*Available data:*

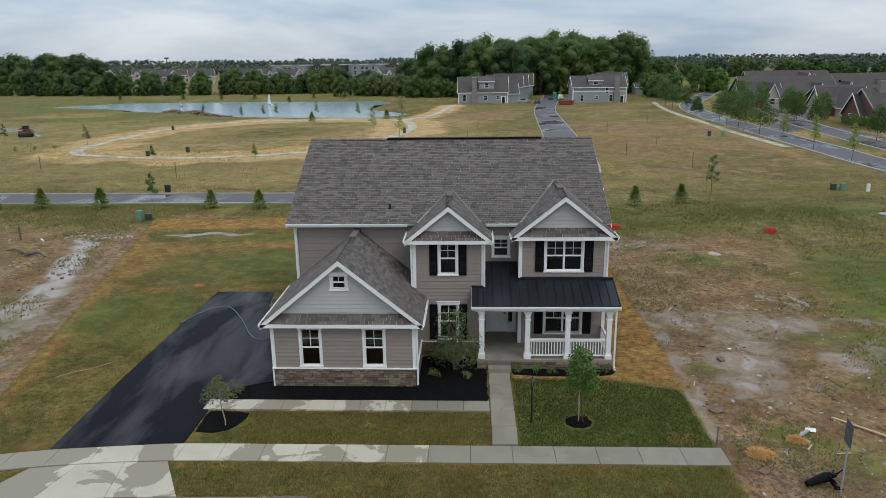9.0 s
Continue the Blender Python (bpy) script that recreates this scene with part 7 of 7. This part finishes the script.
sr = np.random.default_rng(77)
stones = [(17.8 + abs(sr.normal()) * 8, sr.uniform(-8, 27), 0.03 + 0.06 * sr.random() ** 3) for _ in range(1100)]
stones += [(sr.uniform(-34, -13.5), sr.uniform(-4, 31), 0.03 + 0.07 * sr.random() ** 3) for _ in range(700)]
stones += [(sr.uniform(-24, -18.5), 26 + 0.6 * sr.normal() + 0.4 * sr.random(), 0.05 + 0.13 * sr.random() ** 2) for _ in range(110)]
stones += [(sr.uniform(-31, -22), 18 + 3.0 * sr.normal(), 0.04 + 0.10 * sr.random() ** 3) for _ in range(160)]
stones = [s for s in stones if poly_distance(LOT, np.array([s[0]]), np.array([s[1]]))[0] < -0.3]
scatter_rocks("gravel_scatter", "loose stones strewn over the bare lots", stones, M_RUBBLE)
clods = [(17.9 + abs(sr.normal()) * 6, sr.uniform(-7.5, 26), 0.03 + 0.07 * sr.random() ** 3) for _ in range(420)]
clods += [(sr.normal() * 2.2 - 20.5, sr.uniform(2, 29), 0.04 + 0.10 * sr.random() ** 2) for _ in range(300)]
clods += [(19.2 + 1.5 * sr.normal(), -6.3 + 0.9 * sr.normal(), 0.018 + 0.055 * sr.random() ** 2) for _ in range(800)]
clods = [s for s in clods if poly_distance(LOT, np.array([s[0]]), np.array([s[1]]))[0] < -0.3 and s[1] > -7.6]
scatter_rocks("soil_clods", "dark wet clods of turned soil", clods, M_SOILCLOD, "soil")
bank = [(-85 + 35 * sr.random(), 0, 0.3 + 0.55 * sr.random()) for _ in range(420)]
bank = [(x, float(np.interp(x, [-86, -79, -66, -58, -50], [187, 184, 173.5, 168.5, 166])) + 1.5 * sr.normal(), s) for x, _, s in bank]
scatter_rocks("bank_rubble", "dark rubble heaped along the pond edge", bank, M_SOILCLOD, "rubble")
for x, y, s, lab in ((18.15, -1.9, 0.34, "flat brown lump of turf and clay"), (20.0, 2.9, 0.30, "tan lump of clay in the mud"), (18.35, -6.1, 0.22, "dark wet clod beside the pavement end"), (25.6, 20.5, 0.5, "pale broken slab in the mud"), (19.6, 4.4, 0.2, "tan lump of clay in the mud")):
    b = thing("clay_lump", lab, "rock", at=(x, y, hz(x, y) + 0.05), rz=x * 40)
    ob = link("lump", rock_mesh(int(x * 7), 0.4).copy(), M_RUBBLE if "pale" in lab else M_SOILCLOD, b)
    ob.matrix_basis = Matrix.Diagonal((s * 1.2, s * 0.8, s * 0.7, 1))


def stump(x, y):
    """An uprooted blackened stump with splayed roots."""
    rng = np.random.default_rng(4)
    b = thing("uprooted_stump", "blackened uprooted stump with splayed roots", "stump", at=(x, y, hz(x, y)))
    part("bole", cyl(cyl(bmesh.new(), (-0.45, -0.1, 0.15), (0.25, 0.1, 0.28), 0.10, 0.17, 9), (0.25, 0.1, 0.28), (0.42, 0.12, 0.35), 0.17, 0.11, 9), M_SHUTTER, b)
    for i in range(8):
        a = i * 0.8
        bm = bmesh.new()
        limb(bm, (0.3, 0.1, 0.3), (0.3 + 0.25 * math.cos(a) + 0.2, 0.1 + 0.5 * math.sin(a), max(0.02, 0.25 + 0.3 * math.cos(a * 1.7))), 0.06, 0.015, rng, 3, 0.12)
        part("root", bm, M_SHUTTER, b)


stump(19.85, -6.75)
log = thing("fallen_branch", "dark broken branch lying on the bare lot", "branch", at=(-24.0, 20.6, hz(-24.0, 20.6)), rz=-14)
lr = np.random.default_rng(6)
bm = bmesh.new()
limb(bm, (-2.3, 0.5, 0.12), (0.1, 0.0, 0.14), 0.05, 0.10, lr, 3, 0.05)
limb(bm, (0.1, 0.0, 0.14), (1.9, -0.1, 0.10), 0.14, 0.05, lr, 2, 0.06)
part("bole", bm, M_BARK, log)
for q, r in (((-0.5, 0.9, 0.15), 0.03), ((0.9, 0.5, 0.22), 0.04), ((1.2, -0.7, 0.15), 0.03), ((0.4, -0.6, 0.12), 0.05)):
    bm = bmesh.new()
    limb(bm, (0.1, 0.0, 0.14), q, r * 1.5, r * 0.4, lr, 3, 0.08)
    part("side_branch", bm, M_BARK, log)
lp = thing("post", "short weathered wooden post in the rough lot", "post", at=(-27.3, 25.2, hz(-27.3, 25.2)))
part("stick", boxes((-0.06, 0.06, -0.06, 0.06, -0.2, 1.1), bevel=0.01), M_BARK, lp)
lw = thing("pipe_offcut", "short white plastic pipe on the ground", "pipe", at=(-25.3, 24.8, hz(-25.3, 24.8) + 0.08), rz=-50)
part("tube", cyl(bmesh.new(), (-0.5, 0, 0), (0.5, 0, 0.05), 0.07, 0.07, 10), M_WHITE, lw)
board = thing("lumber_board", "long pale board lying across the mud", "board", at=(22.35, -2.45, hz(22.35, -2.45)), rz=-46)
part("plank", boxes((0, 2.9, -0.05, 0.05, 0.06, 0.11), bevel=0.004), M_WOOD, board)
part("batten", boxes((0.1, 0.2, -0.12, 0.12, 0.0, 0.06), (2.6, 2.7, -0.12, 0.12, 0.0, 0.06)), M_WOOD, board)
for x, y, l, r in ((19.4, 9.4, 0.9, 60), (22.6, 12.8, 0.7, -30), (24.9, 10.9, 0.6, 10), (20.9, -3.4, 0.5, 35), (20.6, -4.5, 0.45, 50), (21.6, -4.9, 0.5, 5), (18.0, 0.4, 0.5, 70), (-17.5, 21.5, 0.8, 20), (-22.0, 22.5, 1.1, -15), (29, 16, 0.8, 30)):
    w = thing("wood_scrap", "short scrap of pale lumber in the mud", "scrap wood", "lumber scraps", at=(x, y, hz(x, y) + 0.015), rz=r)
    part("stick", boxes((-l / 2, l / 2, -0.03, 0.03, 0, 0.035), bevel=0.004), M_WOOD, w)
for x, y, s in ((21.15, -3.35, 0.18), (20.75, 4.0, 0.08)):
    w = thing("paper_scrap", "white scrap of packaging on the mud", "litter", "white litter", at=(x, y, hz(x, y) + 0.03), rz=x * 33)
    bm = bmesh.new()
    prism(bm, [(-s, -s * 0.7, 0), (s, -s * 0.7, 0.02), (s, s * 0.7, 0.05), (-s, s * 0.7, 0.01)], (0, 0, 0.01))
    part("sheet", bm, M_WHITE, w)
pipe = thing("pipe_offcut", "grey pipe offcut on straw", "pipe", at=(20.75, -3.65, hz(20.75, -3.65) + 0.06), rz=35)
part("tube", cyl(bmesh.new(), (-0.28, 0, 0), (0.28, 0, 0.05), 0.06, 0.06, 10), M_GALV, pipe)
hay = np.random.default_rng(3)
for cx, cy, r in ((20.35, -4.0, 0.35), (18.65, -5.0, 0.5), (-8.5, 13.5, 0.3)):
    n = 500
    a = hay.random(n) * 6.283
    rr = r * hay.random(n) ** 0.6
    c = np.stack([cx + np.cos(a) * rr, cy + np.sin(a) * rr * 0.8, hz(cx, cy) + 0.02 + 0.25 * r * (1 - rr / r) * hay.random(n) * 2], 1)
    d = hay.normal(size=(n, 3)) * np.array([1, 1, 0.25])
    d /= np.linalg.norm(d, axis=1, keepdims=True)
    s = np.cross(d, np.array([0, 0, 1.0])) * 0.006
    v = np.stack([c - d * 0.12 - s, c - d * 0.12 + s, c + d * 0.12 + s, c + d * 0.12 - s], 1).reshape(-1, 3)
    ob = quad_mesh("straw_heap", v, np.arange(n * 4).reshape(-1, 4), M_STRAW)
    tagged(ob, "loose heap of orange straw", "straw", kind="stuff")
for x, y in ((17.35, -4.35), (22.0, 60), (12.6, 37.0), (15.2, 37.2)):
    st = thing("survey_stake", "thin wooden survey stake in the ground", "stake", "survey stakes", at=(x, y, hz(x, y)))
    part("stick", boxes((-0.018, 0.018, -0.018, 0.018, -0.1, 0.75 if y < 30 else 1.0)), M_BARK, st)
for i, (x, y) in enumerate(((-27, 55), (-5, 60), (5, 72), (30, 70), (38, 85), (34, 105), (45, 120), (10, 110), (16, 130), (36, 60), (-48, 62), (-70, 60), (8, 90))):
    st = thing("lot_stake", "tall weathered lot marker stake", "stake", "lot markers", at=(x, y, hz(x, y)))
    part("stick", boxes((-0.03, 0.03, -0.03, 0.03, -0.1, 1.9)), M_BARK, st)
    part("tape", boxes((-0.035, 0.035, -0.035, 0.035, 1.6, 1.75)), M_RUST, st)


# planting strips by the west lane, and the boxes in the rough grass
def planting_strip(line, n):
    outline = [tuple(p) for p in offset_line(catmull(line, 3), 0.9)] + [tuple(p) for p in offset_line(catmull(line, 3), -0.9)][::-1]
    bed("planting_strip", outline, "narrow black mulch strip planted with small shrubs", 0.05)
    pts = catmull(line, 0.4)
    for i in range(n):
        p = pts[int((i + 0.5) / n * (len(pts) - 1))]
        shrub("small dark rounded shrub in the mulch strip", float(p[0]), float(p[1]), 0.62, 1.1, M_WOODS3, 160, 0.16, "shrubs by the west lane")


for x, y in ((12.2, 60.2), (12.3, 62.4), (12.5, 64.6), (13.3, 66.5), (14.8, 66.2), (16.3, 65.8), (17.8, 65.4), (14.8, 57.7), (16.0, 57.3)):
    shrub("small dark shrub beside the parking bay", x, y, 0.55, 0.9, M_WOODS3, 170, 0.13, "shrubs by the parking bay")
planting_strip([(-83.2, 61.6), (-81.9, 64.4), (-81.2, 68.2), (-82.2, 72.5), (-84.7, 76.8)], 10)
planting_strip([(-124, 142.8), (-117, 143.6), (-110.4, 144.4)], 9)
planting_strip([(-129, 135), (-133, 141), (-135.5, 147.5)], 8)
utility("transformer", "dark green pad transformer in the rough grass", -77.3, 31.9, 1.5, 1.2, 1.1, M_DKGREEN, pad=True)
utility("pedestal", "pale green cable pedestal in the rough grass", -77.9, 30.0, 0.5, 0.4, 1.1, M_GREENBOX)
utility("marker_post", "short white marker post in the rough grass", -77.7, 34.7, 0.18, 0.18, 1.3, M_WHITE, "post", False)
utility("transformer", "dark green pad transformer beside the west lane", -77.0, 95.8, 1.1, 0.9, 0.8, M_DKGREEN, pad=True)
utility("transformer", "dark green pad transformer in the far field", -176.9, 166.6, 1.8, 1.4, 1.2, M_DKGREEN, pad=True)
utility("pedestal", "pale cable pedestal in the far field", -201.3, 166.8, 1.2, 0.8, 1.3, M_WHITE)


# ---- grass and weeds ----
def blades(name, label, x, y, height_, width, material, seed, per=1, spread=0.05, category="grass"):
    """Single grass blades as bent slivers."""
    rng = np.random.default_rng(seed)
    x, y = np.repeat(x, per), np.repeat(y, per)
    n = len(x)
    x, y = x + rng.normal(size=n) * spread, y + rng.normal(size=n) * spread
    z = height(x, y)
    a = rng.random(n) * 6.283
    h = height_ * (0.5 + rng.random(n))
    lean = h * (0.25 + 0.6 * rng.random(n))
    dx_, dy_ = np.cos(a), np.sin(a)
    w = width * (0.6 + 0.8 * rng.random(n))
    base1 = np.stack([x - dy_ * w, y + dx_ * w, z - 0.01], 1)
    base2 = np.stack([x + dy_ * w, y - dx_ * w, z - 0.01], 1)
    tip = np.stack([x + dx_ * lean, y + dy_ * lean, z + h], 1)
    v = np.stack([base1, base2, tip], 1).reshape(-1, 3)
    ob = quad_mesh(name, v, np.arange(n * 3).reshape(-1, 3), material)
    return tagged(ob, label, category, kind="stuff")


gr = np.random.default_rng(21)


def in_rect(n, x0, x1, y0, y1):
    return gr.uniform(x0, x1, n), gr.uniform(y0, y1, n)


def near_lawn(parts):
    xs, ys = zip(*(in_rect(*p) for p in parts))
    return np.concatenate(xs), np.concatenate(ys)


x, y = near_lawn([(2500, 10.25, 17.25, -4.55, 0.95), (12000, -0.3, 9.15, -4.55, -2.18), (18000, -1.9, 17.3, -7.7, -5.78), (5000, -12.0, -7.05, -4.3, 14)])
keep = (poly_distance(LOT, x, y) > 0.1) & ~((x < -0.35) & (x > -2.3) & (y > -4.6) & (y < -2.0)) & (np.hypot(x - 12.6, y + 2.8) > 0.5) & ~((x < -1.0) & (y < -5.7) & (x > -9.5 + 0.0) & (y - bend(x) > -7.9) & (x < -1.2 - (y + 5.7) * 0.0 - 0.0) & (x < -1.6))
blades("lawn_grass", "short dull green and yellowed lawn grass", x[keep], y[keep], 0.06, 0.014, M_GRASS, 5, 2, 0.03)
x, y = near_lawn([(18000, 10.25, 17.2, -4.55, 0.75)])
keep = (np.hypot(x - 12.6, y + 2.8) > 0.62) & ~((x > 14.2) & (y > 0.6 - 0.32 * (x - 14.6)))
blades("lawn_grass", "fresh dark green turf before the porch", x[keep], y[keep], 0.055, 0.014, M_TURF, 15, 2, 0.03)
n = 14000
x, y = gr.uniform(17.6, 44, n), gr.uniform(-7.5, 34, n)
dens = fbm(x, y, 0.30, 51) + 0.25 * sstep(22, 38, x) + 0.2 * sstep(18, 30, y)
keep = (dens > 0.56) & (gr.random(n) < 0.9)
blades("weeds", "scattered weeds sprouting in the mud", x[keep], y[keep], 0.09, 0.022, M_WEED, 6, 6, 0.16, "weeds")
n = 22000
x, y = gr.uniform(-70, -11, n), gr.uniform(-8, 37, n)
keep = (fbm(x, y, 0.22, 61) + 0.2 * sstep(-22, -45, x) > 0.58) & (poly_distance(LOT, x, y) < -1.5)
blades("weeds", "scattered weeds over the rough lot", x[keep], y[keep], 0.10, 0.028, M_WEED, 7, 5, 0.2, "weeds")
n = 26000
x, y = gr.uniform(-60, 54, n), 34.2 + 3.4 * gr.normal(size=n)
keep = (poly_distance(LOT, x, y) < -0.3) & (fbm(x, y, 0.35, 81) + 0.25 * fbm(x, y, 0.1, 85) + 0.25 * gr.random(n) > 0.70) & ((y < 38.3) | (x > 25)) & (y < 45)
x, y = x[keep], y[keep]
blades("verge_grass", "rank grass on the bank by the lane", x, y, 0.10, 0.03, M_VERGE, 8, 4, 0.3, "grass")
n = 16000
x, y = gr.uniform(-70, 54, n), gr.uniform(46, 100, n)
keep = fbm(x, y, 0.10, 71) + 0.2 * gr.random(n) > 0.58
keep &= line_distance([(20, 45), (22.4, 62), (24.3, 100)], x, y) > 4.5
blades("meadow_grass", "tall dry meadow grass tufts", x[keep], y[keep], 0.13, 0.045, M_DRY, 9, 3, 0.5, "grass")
==
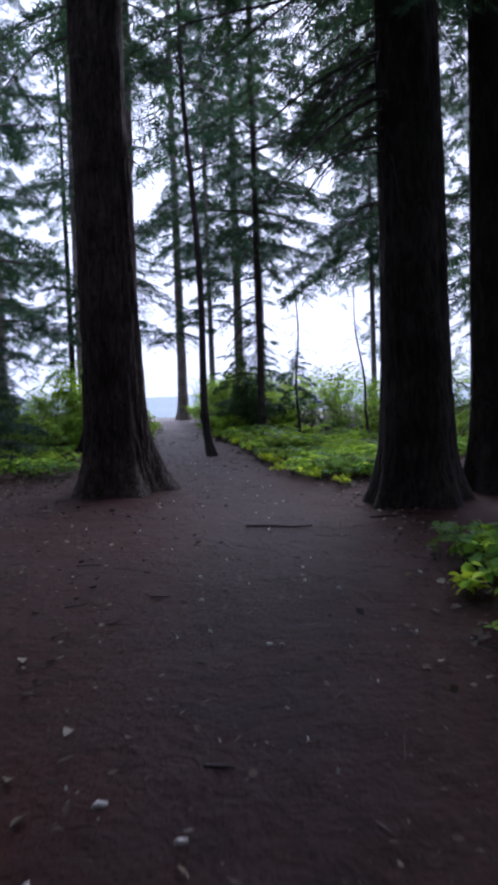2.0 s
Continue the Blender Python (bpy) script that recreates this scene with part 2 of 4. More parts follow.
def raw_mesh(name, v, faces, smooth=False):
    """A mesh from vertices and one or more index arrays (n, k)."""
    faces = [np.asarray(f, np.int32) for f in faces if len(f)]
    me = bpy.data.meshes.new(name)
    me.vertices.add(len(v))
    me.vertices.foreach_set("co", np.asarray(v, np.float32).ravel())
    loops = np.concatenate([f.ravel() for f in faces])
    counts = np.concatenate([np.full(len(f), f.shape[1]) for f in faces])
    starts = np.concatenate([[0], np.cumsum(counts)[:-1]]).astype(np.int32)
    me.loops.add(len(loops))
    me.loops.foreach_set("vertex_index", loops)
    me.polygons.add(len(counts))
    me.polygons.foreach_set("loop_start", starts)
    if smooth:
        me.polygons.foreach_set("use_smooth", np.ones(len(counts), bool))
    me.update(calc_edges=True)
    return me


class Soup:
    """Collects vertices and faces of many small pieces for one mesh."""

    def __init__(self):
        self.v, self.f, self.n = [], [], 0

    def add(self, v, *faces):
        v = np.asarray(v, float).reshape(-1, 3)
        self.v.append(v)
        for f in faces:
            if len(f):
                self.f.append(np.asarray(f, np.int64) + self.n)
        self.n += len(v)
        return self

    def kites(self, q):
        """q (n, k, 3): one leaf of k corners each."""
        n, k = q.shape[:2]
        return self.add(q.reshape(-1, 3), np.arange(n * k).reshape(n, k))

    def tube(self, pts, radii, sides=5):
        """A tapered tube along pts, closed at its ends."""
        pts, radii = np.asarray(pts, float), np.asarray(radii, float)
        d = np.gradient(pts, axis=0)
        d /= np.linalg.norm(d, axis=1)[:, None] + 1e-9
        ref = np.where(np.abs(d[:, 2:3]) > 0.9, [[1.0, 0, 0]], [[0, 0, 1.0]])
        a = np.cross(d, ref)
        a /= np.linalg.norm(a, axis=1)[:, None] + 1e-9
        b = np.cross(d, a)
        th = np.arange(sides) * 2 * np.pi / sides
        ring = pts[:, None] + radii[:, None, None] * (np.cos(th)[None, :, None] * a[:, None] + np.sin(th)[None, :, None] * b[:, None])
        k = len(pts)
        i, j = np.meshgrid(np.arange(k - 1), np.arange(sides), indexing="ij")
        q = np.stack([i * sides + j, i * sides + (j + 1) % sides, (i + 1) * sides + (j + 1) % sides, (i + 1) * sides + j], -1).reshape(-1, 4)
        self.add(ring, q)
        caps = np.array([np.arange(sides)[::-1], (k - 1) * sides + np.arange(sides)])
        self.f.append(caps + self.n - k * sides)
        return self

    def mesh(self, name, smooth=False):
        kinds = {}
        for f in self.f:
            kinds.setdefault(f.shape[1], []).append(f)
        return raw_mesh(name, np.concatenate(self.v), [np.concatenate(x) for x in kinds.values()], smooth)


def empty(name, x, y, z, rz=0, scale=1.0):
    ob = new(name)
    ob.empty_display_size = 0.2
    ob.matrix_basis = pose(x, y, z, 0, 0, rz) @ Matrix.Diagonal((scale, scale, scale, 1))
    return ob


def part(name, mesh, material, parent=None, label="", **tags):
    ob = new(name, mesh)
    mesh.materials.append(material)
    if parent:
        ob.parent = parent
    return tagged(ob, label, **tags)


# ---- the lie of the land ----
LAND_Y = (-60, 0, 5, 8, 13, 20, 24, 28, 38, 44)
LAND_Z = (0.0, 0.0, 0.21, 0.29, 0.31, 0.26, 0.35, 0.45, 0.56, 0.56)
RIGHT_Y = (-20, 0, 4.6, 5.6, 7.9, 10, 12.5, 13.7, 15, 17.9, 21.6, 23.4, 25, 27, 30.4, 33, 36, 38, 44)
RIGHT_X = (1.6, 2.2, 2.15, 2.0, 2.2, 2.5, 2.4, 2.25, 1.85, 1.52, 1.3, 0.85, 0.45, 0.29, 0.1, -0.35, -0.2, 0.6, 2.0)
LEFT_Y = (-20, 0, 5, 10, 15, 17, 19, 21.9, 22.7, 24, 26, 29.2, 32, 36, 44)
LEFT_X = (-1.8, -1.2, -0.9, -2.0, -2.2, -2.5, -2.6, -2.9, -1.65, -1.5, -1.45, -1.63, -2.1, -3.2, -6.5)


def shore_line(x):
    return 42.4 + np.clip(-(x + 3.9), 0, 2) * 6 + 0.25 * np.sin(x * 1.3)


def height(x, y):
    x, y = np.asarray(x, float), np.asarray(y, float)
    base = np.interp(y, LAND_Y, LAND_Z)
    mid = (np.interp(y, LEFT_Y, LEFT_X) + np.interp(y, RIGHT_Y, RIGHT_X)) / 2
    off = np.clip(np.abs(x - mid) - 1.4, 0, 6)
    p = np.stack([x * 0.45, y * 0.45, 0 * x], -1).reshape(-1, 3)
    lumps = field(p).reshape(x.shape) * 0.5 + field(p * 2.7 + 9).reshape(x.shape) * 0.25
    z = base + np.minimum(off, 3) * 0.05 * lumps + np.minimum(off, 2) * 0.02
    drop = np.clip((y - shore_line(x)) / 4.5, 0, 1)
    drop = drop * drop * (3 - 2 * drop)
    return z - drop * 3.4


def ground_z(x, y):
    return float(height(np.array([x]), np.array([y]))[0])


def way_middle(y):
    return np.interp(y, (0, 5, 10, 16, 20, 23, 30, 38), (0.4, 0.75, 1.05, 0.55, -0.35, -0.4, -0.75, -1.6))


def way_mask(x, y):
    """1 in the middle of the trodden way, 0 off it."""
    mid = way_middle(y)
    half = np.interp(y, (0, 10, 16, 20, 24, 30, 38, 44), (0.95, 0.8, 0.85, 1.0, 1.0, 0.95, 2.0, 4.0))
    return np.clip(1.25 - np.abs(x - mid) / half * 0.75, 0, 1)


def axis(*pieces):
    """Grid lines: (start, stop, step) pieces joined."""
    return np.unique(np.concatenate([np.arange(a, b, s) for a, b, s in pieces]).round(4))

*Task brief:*
Take every line from the data that contains the word "Python".

*Result of this exercise:*
Continue the Blender Python (bpy) script that recreates this scene with part 7 of 7. This part finishes the script.
Continue the Blender Python (bpy) script that recreates this scene with part 2 of 4. More parts follow.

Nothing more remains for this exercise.